_EXERCISE REQUIREMENTS_
Return all lines in the material below that contain "script".

_TASK MATERIAL_

....

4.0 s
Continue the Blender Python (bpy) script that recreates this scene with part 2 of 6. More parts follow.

....

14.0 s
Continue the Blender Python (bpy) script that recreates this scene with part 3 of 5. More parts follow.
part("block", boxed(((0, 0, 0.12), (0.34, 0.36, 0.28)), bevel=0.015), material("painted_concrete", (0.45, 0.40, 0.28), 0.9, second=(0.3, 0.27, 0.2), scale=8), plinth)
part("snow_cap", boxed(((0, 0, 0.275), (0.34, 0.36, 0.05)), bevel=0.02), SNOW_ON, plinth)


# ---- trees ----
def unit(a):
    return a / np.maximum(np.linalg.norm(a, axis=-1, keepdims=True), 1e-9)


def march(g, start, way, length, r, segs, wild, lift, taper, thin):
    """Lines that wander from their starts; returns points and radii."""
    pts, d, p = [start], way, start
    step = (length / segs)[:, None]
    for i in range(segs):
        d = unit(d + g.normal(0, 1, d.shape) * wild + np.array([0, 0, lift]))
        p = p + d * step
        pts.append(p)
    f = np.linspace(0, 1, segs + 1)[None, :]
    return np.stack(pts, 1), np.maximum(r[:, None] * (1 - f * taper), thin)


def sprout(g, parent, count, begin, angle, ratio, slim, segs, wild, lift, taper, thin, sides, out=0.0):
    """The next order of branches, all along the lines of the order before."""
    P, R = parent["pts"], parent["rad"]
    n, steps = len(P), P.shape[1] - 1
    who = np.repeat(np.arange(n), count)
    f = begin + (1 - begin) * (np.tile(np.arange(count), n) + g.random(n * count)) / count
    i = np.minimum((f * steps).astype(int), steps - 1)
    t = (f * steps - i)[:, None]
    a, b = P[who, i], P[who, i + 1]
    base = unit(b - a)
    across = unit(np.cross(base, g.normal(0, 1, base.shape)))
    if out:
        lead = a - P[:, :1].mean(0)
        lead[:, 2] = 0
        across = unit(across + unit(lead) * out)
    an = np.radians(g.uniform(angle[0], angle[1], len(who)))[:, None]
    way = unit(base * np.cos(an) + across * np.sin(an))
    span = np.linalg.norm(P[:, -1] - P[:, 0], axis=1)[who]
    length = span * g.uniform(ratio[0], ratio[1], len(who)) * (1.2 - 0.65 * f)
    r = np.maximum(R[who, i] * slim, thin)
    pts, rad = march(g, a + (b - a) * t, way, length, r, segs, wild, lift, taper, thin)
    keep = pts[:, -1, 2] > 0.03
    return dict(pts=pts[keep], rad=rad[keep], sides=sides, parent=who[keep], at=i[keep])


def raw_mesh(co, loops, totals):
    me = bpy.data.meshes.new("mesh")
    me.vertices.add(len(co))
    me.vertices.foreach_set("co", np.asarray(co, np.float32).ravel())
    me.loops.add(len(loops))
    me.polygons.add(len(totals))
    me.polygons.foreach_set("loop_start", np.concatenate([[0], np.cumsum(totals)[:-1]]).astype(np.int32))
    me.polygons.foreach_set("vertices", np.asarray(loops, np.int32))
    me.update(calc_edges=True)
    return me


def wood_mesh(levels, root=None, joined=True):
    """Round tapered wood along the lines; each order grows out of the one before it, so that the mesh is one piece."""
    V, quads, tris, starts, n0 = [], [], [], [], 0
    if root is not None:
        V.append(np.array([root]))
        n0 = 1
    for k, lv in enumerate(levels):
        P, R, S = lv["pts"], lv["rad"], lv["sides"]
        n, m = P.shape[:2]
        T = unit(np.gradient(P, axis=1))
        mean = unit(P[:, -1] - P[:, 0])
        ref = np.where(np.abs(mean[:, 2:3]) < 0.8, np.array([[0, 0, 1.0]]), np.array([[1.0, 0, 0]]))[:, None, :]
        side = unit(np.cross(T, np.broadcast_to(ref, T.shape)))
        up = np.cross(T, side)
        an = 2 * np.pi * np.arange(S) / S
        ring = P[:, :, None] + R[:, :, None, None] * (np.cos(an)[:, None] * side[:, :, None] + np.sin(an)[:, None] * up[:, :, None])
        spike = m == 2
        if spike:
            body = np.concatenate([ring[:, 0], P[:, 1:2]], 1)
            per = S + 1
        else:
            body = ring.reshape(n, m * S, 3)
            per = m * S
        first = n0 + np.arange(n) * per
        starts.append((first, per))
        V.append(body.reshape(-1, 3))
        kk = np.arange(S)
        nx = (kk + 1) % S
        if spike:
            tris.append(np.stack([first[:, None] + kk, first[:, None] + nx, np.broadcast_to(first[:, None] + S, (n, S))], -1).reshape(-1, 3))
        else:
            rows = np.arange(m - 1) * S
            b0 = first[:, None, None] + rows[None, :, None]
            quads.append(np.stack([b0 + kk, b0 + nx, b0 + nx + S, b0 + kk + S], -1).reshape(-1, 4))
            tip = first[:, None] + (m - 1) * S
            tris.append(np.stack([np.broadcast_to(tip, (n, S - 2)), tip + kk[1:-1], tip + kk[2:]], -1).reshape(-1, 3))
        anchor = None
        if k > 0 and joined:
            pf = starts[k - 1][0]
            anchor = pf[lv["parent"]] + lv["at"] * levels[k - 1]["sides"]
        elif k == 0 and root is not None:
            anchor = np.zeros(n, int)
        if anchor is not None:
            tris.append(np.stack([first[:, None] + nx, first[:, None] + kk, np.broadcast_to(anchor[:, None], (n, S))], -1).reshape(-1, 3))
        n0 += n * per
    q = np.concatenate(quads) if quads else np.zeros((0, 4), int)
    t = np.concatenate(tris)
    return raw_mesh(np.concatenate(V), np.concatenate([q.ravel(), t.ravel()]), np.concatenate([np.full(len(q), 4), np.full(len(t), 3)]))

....

_RESPONSE TO THE EXERCISE_
Continue the Blender Python (bpy) script that recreates this scene with part 2 of 6. More parts follow.
Continue the Blender Python (bpy) script that recreates this scene with part 3 of 5. More parts follow.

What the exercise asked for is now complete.